Both places are frustrating and difficult – Scarlett feeling like an empty vessel and Gunnar, invisible.

But their journeys weren’t in vain because they thought them some valuable lessons.

At some point during this season, Gunnar said to Scarlett (referring to their meeting with Kelly Clarkson) that all he felt with her was the music. Scarlett seized to speak to him after that.

That’s because for her THAT music was her savior, and for Gunnar it took a little longer to realize how hard it is to get JUST music across. The music is so many things and it bigger than them and it owns them in a way.

So when they met at the end of their part of the journey it was like two old war comrades exchanging war wounds and acknowledging that in the heart of everything there is an undeniable truth that ALL they have is the music, but it’s everything, because it’s not who they are or what they do but it’s a gift.

That moment where they sang ‘it ain’t yours to throw away’ was a moment of surrendering to music and creation in its purest form.

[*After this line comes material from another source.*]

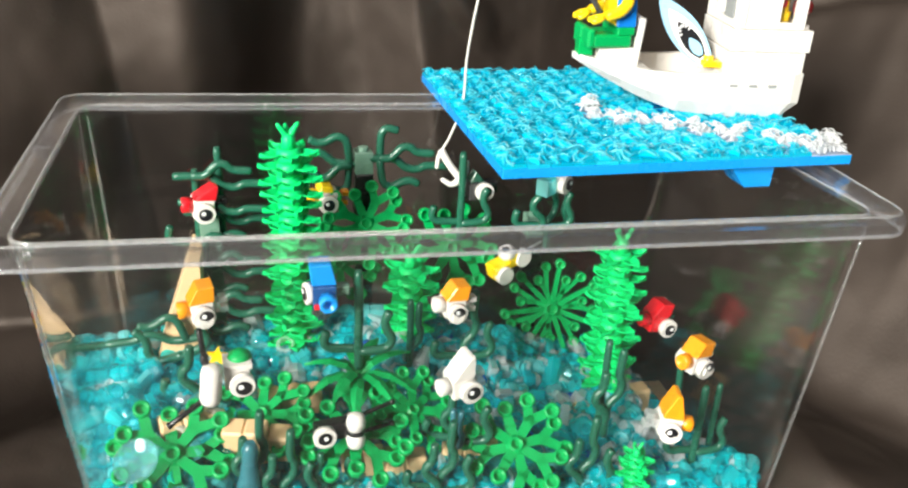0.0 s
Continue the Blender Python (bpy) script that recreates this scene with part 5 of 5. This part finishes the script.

At that moment, it was no longer an experiment or a game like in the pilot episode, it was a declaration of love for the thing that brought them together and launched them to their journeys and almost destroyed them. It was an ode to muse and music.

This moment was music.

And all they and we, the viewers, could do, is surrender….and what a beautiful surrender it was.


So when Gunnar said to Scarlett he doesn’t think she should leave, it was him surrendering to music.

But is music just music? No, as they know now, it’s also love and friendship, and struggle and beauty and freedom….its life. So what Gunnar said was: Don’t give up on life in its fullest and don’t leave mine because I want to live to the fullest as well.

It was him acknowledging the rarity of their musical bond and the importance of it in his life. Scarlett emotional response imply that she feels the same.

The question is of course how they’ll choose to react to this discovery. Whatever they’ll choose, once they surrendered and accepted the gift, they can’t run for long.

It became their destiny and that’s something that is ain’t theirs to throw away.